عيد ميلاد المسيح المجيد – Życzymy szczęśliwych świąt narodzenia Chrystusa!

Udostępnij to:
Share

Chrześcijanie Orientu obchodzą Boże Narodzenie 25 grudnia, według kalendarza gregoriańskiego. Jak podaje agencja ArabNews, w tym roku w wielu miejscach Syrii nie ma komu świętować. Na przykład, starożytne chrześcijańskie miasto Kariat-ain w Syrii (zob. zdjęcie na początku artykułu), jeszcze do niedawna będące przykładem pokojowego współistnienia rodzimej chrześcijańskiej i obcej muzułmańskiej wspólnot, obecnie jest prawie całkowicie zislamizowane. Z tętniącej życiem prawie tysiąc-osobowej wspólnoty chrześcijańskiej pozostało tu zaledwie 20 osób. Żaden z trwających tu chrześcijan nie jest młodszy niż 40 lat. W mieście Kariat-ain od V w. funkcjonował klasztor Mar Elija, który zniszczyło Państwo Islamskie w 2015 r. Część chrześcijan zdążyła uciec, ale setki osób zostało schwytanych i ulokowanych w podziemiach, gdzie spędzili 25 dni, zanim zostali uwolnieni. Nic dziwnego, że wobec zniszczonych relacji dobrosąsiedzkich, przy braku zapewnienia bezpieczeństwa i środków na odbudowę nikt z młodych chrześcijan nie chce tu wracać.
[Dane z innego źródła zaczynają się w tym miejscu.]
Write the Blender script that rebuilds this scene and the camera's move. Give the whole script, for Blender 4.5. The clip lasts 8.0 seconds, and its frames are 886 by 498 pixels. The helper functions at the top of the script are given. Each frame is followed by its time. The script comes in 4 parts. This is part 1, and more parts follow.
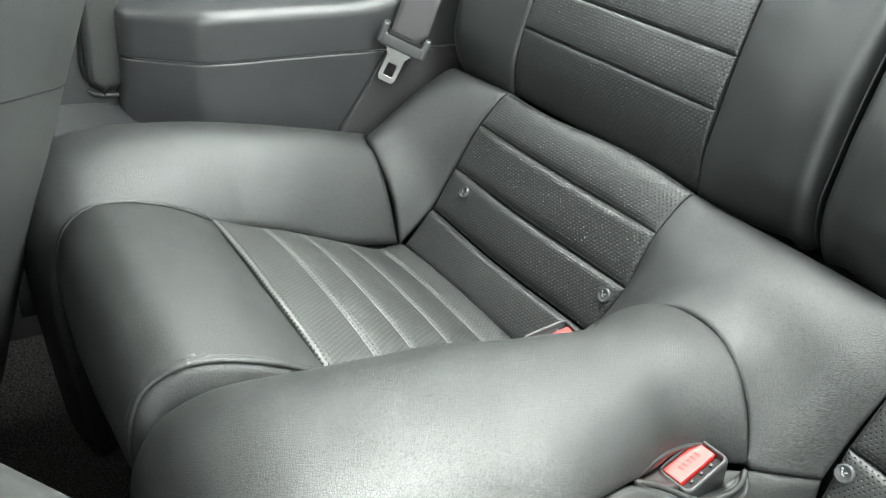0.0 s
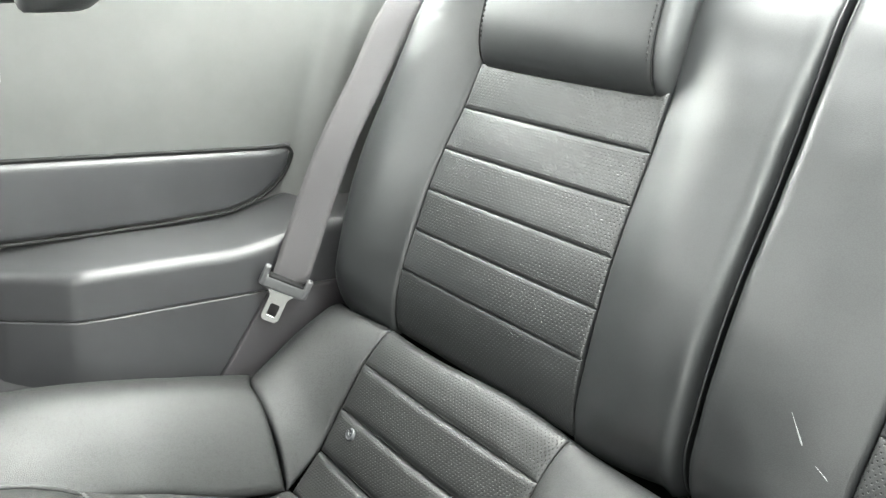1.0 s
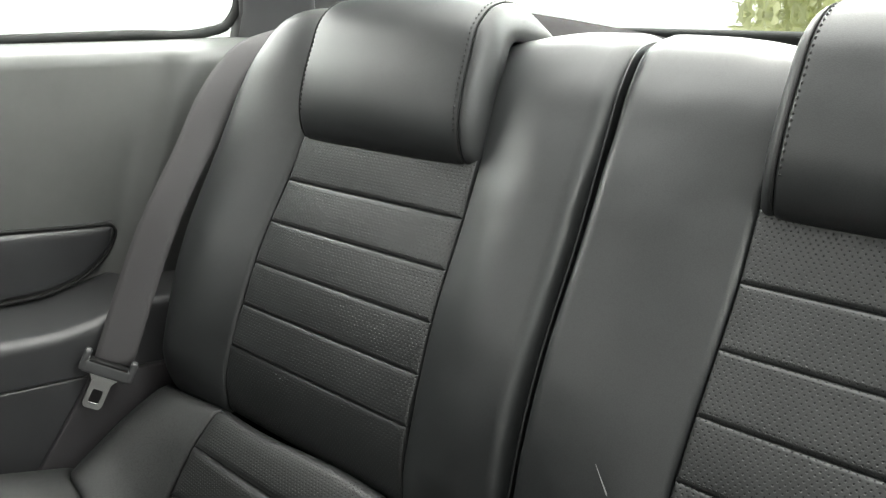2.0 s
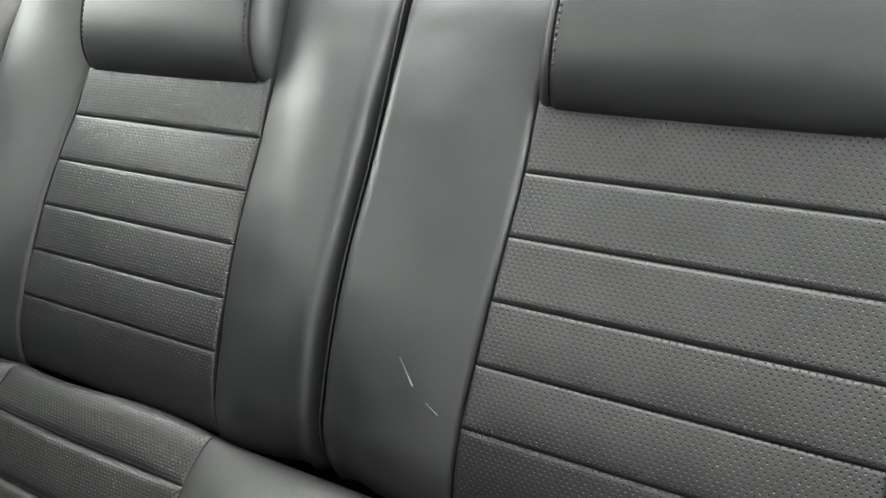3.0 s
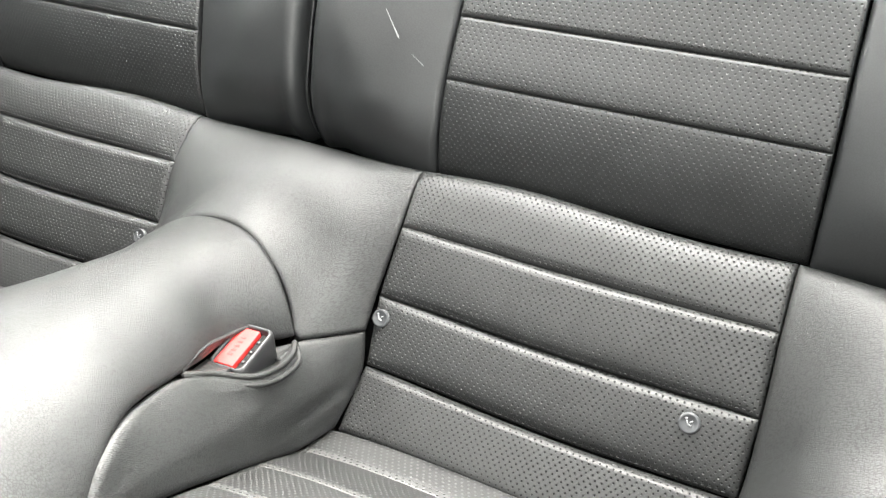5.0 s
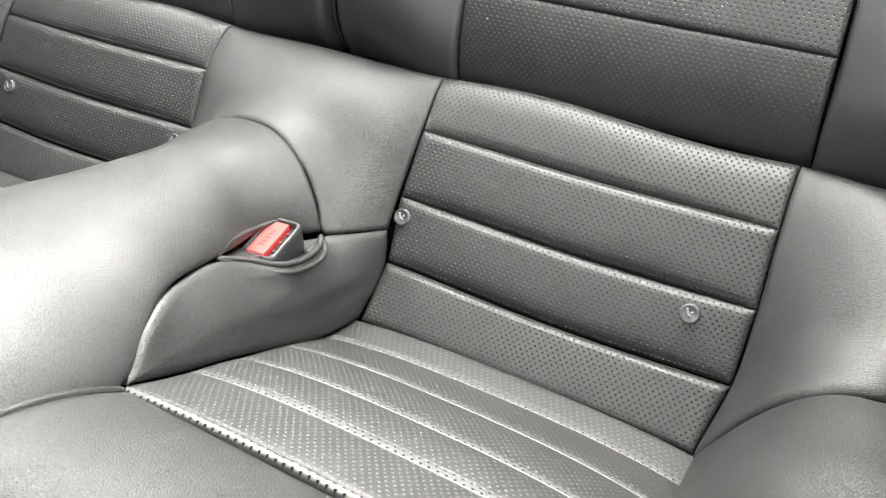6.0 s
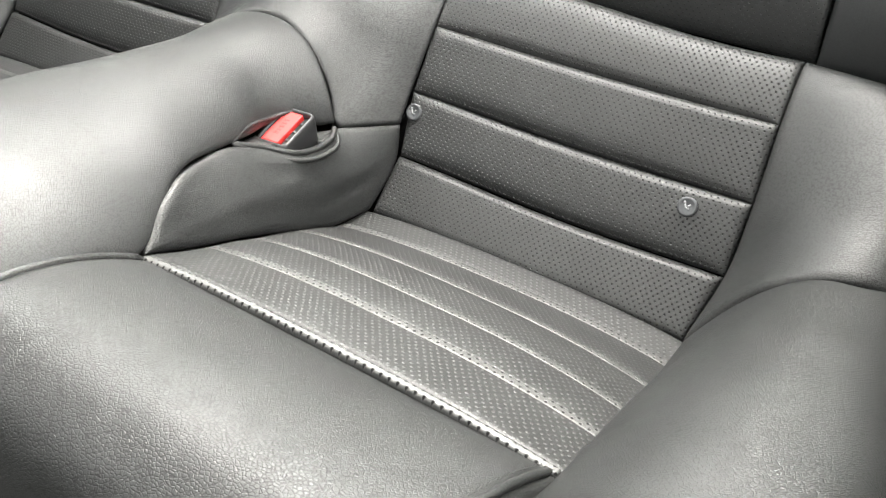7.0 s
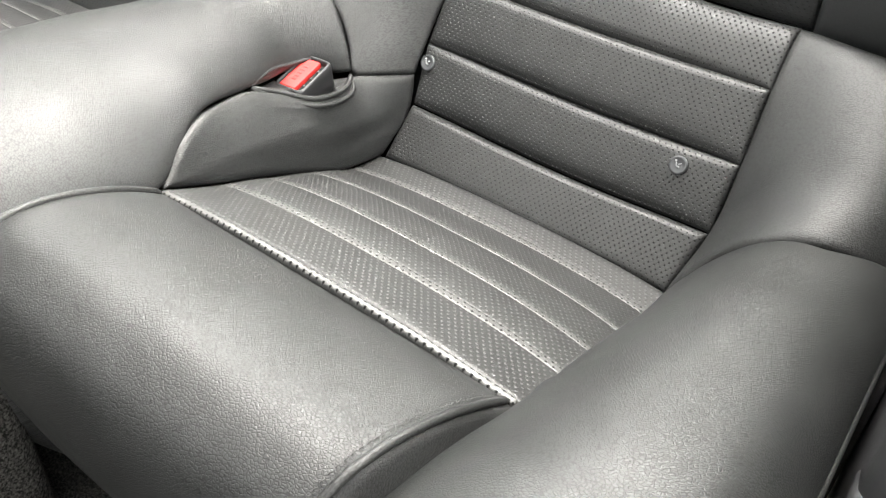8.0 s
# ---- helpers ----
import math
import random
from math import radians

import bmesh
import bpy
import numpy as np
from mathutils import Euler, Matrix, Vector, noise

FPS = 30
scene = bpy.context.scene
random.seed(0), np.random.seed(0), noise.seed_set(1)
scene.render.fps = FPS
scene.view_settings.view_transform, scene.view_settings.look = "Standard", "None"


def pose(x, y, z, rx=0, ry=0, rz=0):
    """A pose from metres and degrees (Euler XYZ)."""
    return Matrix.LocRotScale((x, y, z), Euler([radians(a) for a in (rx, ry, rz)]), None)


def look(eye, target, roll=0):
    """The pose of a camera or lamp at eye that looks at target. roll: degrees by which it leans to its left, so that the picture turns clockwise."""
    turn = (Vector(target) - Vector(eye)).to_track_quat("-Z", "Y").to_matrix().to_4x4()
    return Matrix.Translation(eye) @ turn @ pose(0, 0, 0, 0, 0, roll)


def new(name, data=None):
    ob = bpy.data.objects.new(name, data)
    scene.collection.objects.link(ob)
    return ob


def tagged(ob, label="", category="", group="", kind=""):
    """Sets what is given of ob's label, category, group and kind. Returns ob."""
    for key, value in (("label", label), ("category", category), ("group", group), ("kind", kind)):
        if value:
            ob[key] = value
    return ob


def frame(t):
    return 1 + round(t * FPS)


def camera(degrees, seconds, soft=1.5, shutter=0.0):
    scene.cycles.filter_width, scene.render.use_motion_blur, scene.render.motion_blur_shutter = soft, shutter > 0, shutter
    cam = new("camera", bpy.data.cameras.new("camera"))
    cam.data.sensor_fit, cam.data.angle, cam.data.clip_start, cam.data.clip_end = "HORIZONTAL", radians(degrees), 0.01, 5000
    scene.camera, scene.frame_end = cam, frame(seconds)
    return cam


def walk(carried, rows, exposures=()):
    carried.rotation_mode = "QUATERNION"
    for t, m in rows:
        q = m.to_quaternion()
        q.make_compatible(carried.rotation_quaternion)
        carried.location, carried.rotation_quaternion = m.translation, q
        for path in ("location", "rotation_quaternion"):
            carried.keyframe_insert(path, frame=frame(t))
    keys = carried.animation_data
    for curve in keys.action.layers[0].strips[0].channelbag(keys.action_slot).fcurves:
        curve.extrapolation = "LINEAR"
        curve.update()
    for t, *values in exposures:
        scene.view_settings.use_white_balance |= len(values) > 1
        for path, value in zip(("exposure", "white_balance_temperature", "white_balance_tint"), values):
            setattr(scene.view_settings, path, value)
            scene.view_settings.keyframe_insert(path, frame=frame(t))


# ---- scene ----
cam = camera(55.4, 8.0, soft=1.35)
walk(cam, [
    (0, look((0.4009, -0.5240, 0.8250), (-0.3224, -0.0319, 0.3406), 5.28)),
    (0.5, look((0.3956, -0.4984, 0.8705), (-0.3072, 0.0544, 0.4227), 5.04)),
    (1, look((0.3927, -0.4779, 0.9292), (-0.3419, 0.1285, 0.6248), 4.25)),
    (1.5, look((0.4108, -0.4583, 0.9436), (-0.3054, 0.1995, 0.7102), 4.01)),
    (2, look((0.4365, -0.4353, 0.9333), (-0.2178, 0.2898, 0.7186), 3.87)),
    (2.2, look((0.4469, -0.4231, 0.9347), (-0.1654, 0.3352, 0.7113), 3.61)),
    (3.3, look((0.4831, -0.4345, 0.8424), (0.0095, 0.4152, 0.6106), 2.83)),
    (3.5, look((0.4840, -0.4400, 0.8264), (0.0186, 0.4134, 0.5914), 2.93)),
    (4, look((0.4874, -0.4552, 0.7933), (0.0477, 0.3846, 0.4750), 3.08)),
    (4.5, look((0.4941, -0.4763, 0.7623), (0.0689, 0.3453, 0.3827), 3.33)),
    (5, look((0.5026, -0.5010, 0.7449), (0.0935, 0.3007, 0.3090), 3.59)),
    (5.2, look((0.5061, -0.5094, 0.7358), (0.1037, 0.2889, 0.2878), 3.99)),
    (6.5, look((0.5548, -0.5622, 0.7287), (0.1383, 0.1697, 0.1896), 3.73)),
    (7, look((0.5775, -0.5657, 0.7221), (0.1570, 0.1345, 0.1451), 3.72)),
    (7.5, look((0.6008, -0.5692, 0.7318), (0.1553, 0.0885, 0.1243), 3.68)),
    (8, look((0.6322, -0.5728, 0.7542), (0.1920, 0.0640, 0.1211), 4.09)),
], exposures=[(0.0, 1.37, 6230, 0), (0.5, 1.65, 6330, 2), (1.0, 1.85, 6400, 4), (1.5, 0.88, 6450, 6), (2.0, 0.07, 6500, 5), (2.2, 0.07, 6500, 5), (3.3, 1.1, 6450, 5), (3.5, 1.3, 6450, 5), (4.0, 1.7, 6480, 6), (5.0, 1.92, 6520, 8), (6.3, 1.57, 6540, 8), (8.0, 1.4, 6590, 9)])

# ---- light: overcast daylight from the windows, the windscreen and the open driver's door, plus an added roof lamp ----
world = bpy.data.worlds.new("world")
scene.world = world
world.use_nodes = True
wn = world.node_tree.nodes
sky = wn.new("ShaderNodeTexSky")
sky.sky_type = "NISHITA"
sky.sun_disc = False
sky.sun_elevation = radians(72)
sky.sun_rotation = radians(-18)
sky.dust_density = 6.0
sky.air_density = 1.5
wn["Background"].inputs["Strength"].default_value = 0.065
world.node_tree.links.new(sky.outputs["Color"], wn["Background"].inputs["Color"])

sun_data = bpy.data.lights.new("sun", "SUN")
sun_data.energy, sun_data.angle, sun_data.color = 2.4, radians(25), (1.0, 0.97, 0.93)
sun = new("sun", sun_data)
sun.matrix_world = look((-0.3, 0.9, 3.0), (0, 0, 0.3))


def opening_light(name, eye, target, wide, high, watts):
    """Area lamp for sky light at one of the car's openings, known or added."""
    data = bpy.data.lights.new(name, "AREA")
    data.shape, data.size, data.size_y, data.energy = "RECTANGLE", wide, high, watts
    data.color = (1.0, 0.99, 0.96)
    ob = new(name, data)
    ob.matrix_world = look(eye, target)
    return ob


opening_light("windscreen_light", (0.0, -1.18, 1.20), (0.0, -0.15, 0.35), 1.2, 0.45, 4.4)
opening_light("door_light", (1.10, -0.55, 1.25), (-0.6, 0.2, 0.75), 1.2, 0.5, 3.2)
opening_light("door_light", (0.98, -1.0, 0.52), (0.2, -0.43, 0.28), 1.1, 0.28, 2.7)
opening_light("passenger_window_light", (-0.80, -0.75, 1.06), (0.0, 0.25, 0.85), 0.9, 0.26, 3.5)
# Overhead fill lamp, added above an unseen roof opening.
opening_light("added_roof_light", (0.03, 0.16, 1.34), (0.03, 0.14, 0.0), 1.05, 0.46, 14.0)
opening_light("quarter_window_light", (-0.79, 0.13, 1.08), (-0.45, 0.10, 0.45), 0.44, 0.24, 3.9)
opening_light("quarter_window_light", (0.79, 0.10, 1.08), (0.35, 0.1, 0.65), 0.48, 0.24, 4.2)
opening_light("rear_window_light", (0.0, 0.86, 1.46), (0.0, 0.10, 0.50), 1.5, 0.60, 50.0)


# ---- materials ----
def material(name):
    m = bpy.data.materials.new(name)
    m.use_nodes = True
    return m, m.node_tree.nodes, m.node_tree.links, m.node_tree.nodes["Principled BSDF"]


def node(nodes, kind, **values):
    n = nodes.new(kind)
    for key, value in values.items():
        n.inputs[key].default_value = value
    return n


def calc(nodes, links, op, a, b=None):
    n = nodes.new("ShaderNodeMath")
    n.operation = op
    for slot, value in ((0, a), (1, b)):
        if value is None:
            continue
        if isinstance(value, (int, float)):
            n.inputs[slot].default_value = value
        else:
            links.new(value, n.inputs[slot])
    return n.outputs[0]


def ramp(nodes, links, fac, stops):
    n = nodes.new("ShaderNodeValToRGB")
    el = n.color_ramp.elements
    el[0].position, el[0].color = stops[0][0], (*stops[0][1], 1)
    el[1].position, el[1].color = stops[1][0], (*stops[1][1], 1)
    for p, c in stops[2:]:
        e = el.new(p)
        e.color = (*c, 1)
    links.new(fac, n.inputs[0])
    return n.outputs[0]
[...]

Warto odnotować, że Państwo Islamskie zostało usunięte z Syrii dzięki interwencji wojsk rosyjskich. Choć Polacy mogą Rosjan nie lubić z powodów różnych, to jednak ich obecność w Syrii nie nosiła takiego charakteru, jak obecność Amerykanów w Iraku.

Jeszcze gorzej sytuacja wyznawców Chrystusa wygląda w Iraku, do którego chrześcijanie wracają nawet mniej chętnie niż do Syrii. Na stronie szlomo.org można przeczytać, że w Iraku obchodzi się Boże Narodzenie jako święto państwowe, lecz nie jako wyraz szacunku dla chrześcijan i chrześcijaństwa, tylko na pamiątkę narodzenia muzułmańskiego proroka Isy. Jak wiadomo, muzułmański Isa znacznie różni się od Jezusa Ewangelii, co widać na przykładzie tekstu ze zbioru „najprawdziwszych hadisów al-Buchariego” (Sahih al-Buchari), gdzie pod numerem 1044 przytacza się autentyczny hadis o następującej treści:

„Wysłannik Allaha powiedział: Przysięgam na Tego, w którego rękach jest moja dusza, z pewnością syn Maryi Jezus wkrótce zstąpi [z nieba] do was [muzułmanów] i będzie sądził świat sprawiedliwie według Koranu, i połamie krzyże i zabije świnie i zniesie podatek dżizja. Wtedy będzie mnóstwo pieniędzy i nikomu nie trzeba będzie dawać jałmużny”.

To nie jest jakieś wypaczone nauczanie marginalnych ekstremistów: zbiór Sahih al-Buchari zna cały świat islamu, a imamowie Arabii Saudyjskiej wydają certyfikaty zgodności dla kolejnych wydań. 

Niemniej jednak, Chrystus jest światłem, które świeci w ciemnościach i którego ciemność nie może ogarnąć (J 1,5). Dlatego wciąż rozbrzmiewa ewangeliczna Dobra Nowina o narodzeniu Syna Bożego, również po arabsku, również w krajach islamu. Zachęcamy do posłuchania maronickiego hymnu bożonarodzeniowego w języku aramejskim/syriackim ܫܘܒܚܐ ܠܗܘ ܩܠܐ Szubho l-haw Kolo z Libanu:

Szubho l-haw Kolo, dahwa guszmo wal-Melat romo dahwo fagro

Chwała niech będzie Wołaniu, które stało się człowiekiem, Słowu z wysokości, które stało się ciałem

Tekst hymnu Szubho lhaw kolo autorstwa św. Efrema Syryjczyka (IV w.), ze zbioru dzieł św. Efrema w języku syriackim z tłumaczeniem łacińskim, s. 411.